An adult reading a children’s book experiences it differently to a child, she says. “We are reminded of what it’s like to inhabit a childish mentality and there is something painful about that. But there’s also something very comforting about being reminded of how to think in a more direct fashion and not be plagued by self-doubt or the pressure of always perceiving ambiguity and worrying about the indeterminacy of ideas or morality. It’s refreshing.”

When adults re-read books they first read as children, they remember their most private earliest self. “Reading is one of the earliest activities that we do on our own, and so it can return you to that sense of what you were like when you first were left to your own devices and became the person you uniquely fashioned inside your head.”

Children’s books every adult should read, according to Katherine Rundell

Howl’s Moving Castle by Diana Wynne Jones (1986) – a funny fantasy novel set in a magical kingdom. A cursed young woman goes on a hilarious quest to break an evil spell and make her fortune.

Wed Wabbit by Lissa Evans (2017) – a surreal comic adventure story starring a clever 11-year-old who must solve ludicrous clues and puzzles to escape the world of the Wimbley Woos and save her little sister’s life.

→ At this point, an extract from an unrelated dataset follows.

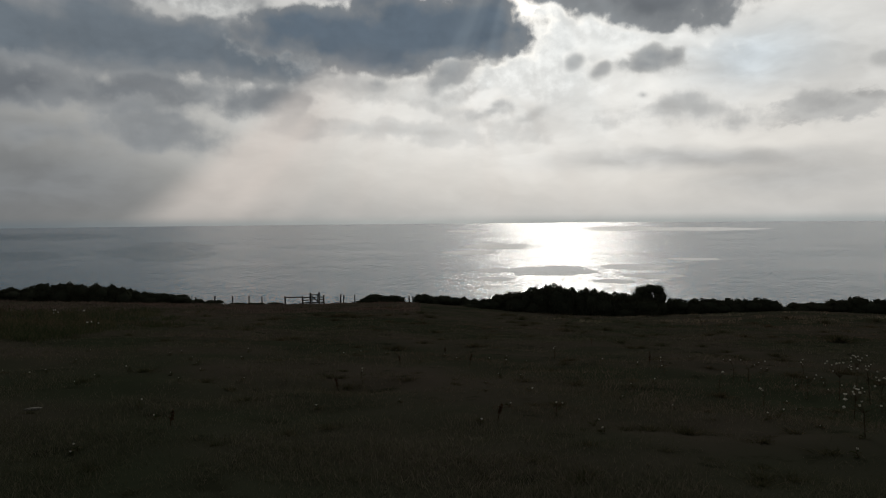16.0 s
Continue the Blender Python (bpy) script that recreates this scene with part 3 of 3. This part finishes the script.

Cosmic by Frank Cottrell Boyce (2009) – a touching chapter book about a 12-year-old boy who looks like an adult and tries to compete with grown-ups to be sent into space.

A Bear Called Paddington by Michael Bond (1958) – a polite bear wearing a hat and a label round his neck meets the Brown family at Paddington Station and begins a lifetime of sweet and comical adventures, often involving marmalade sandwiches.

Northern Lights by Philip Pullman (2015) – a brave, determined little girl goes on a thrilling adventure to find her missing friend in a rich fantasy world full of danger and daemons.

The Wind in the Willows by Kenneth Grahame (1908) – the timeless tale of a timid mole who makes friends with a rat on a riverbank and gets caught up in a series of adventures with a toad.